Exactly as written, retype the listing below, omitting the pictures.

— START OF Recorded data —

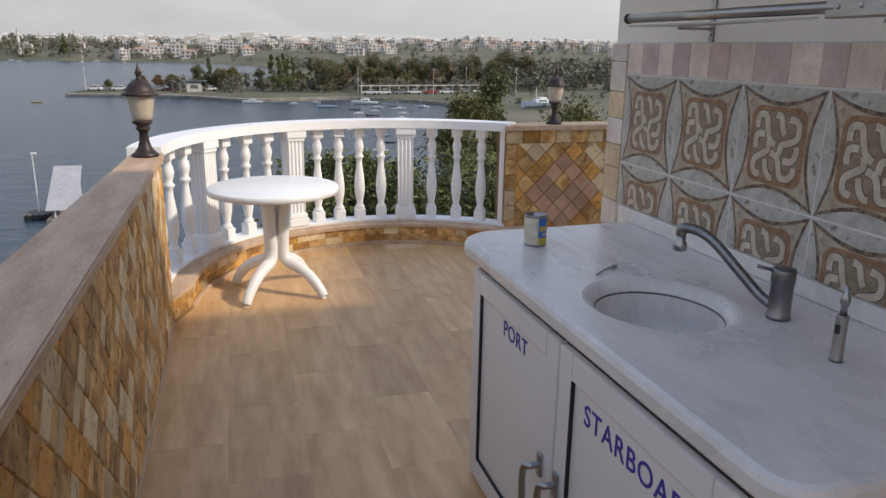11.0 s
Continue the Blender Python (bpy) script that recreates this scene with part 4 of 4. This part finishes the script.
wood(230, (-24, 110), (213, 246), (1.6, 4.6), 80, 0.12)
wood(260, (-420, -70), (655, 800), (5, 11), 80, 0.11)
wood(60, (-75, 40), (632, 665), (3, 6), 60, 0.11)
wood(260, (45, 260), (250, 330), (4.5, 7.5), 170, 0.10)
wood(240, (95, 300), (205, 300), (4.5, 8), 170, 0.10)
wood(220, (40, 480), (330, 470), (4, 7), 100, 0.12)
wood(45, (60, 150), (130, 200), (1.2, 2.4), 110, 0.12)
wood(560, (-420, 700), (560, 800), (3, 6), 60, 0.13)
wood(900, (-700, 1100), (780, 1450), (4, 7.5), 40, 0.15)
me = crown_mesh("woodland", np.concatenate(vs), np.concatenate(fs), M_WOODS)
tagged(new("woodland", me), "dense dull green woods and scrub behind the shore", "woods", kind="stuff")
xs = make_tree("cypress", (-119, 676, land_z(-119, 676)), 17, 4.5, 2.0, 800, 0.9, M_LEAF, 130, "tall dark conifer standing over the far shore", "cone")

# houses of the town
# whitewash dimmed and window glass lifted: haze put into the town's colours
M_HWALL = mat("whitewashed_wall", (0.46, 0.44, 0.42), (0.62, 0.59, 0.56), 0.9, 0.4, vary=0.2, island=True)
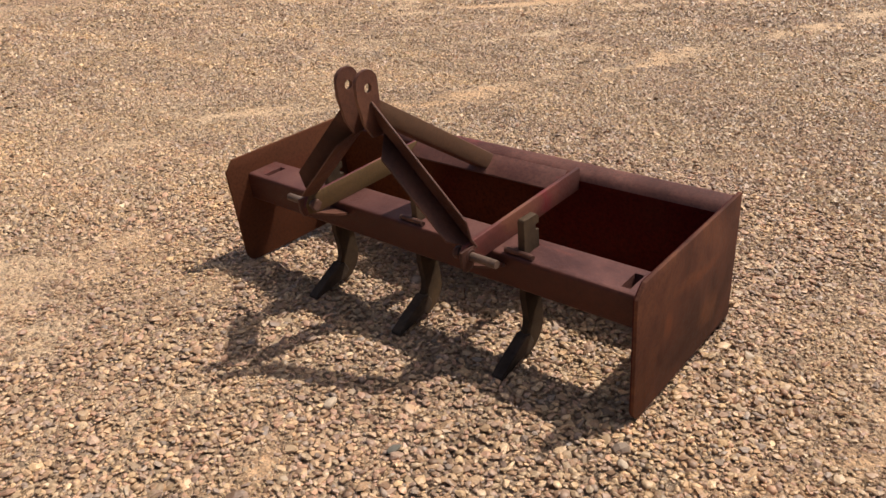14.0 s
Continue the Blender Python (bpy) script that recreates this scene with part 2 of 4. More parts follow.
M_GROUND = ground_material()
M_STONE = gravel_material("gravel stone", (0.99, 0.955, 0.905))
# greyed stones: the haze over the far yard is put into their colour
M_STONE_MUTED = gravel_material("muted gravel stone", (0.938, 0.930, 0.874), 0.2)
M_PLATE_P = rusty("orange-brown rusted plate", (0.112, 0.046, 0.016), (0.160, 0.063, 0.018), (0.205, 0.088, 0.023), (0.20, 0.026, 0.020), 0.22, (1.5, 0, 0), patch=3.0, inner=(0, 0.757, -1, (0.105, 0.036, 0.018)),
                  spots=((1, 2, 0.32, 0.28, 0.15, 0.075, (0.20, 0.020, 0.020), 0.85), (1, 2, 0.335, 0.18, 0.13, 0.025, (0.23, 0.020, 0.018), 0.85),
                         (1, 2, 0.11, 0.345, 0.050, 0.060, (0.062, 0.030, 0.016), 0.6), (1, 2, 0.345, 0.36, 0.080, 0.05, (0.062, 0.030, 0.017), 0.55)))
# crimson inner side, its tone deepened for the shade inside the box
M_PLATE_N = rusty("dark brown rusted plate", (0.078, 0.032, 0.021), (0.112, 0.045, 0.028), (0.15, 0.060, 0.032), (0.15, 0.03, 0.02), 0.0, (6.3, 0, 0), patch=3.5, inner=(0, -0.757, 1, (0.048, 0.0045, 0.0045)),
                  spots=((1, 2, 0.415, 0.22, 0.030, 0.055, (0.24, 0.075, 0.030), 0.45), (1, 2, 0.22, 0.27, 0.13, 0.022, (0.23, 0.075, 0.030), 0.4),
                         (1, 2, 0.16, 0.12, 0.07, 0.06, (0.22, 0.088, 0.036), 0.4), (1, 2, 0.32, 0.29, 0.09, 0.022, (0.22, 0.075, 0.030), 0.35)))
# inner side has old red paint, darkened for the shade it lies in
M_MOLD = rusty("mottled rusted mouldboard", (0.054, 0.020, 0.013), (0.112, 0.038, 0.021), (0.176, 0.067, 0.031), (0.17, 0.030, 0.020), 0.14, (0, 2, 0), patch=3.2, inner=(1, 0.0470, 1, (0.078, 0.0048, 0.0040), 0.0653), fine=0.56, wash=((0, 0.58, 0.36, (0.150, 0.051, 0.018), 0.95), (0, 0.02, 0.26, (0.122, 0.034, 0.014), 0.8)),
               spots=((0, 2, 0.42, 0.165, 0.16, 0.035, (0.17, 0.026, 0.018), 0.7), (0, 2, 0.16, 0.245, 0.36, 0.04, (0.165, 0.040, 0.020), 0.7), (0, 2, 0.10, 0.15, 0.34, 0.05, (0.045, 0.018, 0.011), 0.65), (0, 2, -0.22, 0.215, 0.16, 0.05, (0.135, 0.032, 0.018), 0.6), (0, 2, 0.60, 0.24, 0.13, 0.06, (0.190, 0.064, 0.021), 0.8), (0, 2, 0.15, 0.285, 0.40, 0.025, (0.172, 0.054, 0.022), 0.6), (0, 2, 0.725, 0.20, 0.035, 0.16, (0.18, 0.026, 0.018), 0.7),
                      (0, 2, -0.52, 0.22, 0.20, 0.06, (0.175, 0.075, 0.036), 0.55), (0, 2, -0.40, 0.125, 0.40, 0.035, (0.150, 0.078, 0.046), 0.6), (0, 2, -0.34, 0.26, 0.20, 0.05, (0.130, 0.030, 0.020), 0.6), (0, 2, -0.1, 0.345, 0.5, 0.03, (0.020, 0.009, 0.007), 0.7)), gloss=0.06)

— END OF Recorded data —

▶ **Output of the task**
11.0 s
Continue the Blender Python (bpy) script that recreates this scene with part 4 of 4. This part finishes the script.
wood(230, (-24, 110), (213, 246), (1.6, 4.6), 80, 0.12)
wood(260, (-420, -70), (655, 800), (5, 11), 80, 0.11)
wood(60, (-75, 40), (632, 665), (3, 6), 60, 0.11)
wood(260, (45, 260), (250, 330), (4.5, 7.5), 170, 0.10)
wood(240, (95, 300), (205, 300), (4.5, 8), 170, 0.10)
wood(220, (40, 480), (330, 470), (4, 7), 100, 0.12)
wood(45, (60, 150), (130, 200), (1.2, 2.4), 110, 0.12)
wood(560, (-420, 700), (560, 800), (3, 6), 60, 0.13)
wood(900, (-700, 1100), (780, 1450), (4, 7.5), 40, 0.15)
me = crown_mesh("woodland", np.concatenate(vs), np.concatenate(fs), M_WOODS)
tagged(new("woodland", me), "dense dull green woods and scrub behind the shore", "woods", kind="stuff")
xs = make_tree("cypress", (-119, 676, land_z(-119, 676)), 17, 4.5, 2.0, 800, 0.9, M_LEAF, 130, "tall dark conifer standing over the far shore", "cone")

# houses of the town
# whitewash dimmed and window glass lifted: haze put into the town's colours
M_HWALL = mat("whitewashed_wall", (0.46, 0.44, 0.42), (0.62, 0.59, 0.56), 0.9, 0.4, vary=0.2, island=True)
14.0 s
Continue the Blender Python (bpy) script that recreates this scene with part 2 of 4. More parts follow.
M_GROUND = ground_material()
M_STONE = gravel_material("gravel stone", (0.99, 0.955, 0.905))
# greyed stones: the haze over the far yard is put into their colour
M_STONE_MUTED = gravel_material("muted gravel stone", (0.938, 0.930, 0.874), 0.2)
M_PLATE_P = rusty("orange-brown rusted plate", (0.112, 0.046, 0.016), (0.160, 0.063, 0.018), (0.205, 0.088, 0.023), (0.20, 0.026, 0.020), 0.22, (1.5, 0, 0), patch=3.0, inner=(0, 0.757, -1, (0.105, 0.036, 0.018)),
                  spots=((1, 2, 0.32, 0.28, 0.15, 0.075, (0.20, 0.020, 0.020), 0.85), (1, 2, 0.335, 0.18, 0.13, 0.025, (0.23, 0.020, 0.018), 0.85),
                         (1, 2, 0.11, 0.345, 0.050, 0.060, (0.062, 0.030, 0.016), 0.6), (1, 2, 0.345, 0.36, 0.080, 0.05, (0.062, 0.030, 0.017), 0.55)))
# crimson inner side, its tone deepened for the shade inside the box
M_PLATE_N = rusty("dark brown rusted plate", (0.078, 0.032, 0.021), (0.112, 0.045, 0.028), (0.15, 0.060, 0.032), (0.15, 0.03, 0.02), 0.0, (6.3, 0, 0), patch=3.5, inner=(0, -0.757, 1, (0.048, 0.0045, 0.0045)),
                  spots=((1, 2, 0.415, 0.22, 0.030, 0.055, (0.24, 0.075, 0.030), 0.45), (1, 2, 0.22, 0.27, 0.13, 0.022, (0.23, 0.075, 0.030), 0.4),
                         (1, 2, 0.16, 0.12, 0.07, 0.06, (0.22, 0.088, 0.036), 0.4), (1, 2, 0.32, 0.29, 0.09, 0.022, (0.22, 0.075, 0.030), 0.35)))
# inner side has old red paint, darkened for the shade it lies in
M_MOLD = rusty("mottled rusted mouldboard", (0.054, 0.020, 0.013), (0.112, 0.038, 0.021), (0.176, 0.067, 0.031), (0.17, 0.030, 0.020), 0.14, (0, 2, 0), patch=3.2, inner=(1, 0.0470, 1, (0.078, 0.0048, 0.0040), 0.0653), fine=0.56, wash=((0, 0.58, 0.36, (0.150, 0.051, 0.018), 0.95), (0, 0.02, 0.26, (0.122, 0.034, 0.014), 0.8)),
               spots=((0, 2, 0.42, 0.165, 0.16, 0.035, (0.17, 0.026, 0.018), 0.7), (0, 2, 0.16, 0.245, 0.36, 0.04, (0.165, 0.040, 0.020), 0.7), (0, 2, 0.10, 0.15, 0.34, 0.05, (0.045, 0.018, 0.011), 0.65), (0, 2, -0.22, 0.215, 0.16, 0.05, (0.135, 0.032, 0.018), 0.6), (0, 2, 0.60, 0.24, 0.13, 0.06, (0.190, 0.064, 0.021), 0.8), (0, 2, 0.15, 0.285, 0.40, 0.025, (0.172, 0.054, 0.022), 0.6), (0, 2, 0.725, 0.20, 0.035, 0.16, (0.18, 0.026, 0.018), 0.7),
                      (0, 2, -0.52, 0.22, 0.20, 0.06, (0.175, 0.075, 0.036), 0.55), (0, 2, -0.40, 0.125, 0.40, 0.035, (0.150, 0.078, 0.046), 0.6), (0, 2, -0.34, 0.26, 0.20, 0.05, (0.130, 0.030, 0.020), 0.6), (0, 2, -0.1, 0.345, 0.5, 0.03, (0.020, 0.009, 0.007), 0.7)), gloss=0.06)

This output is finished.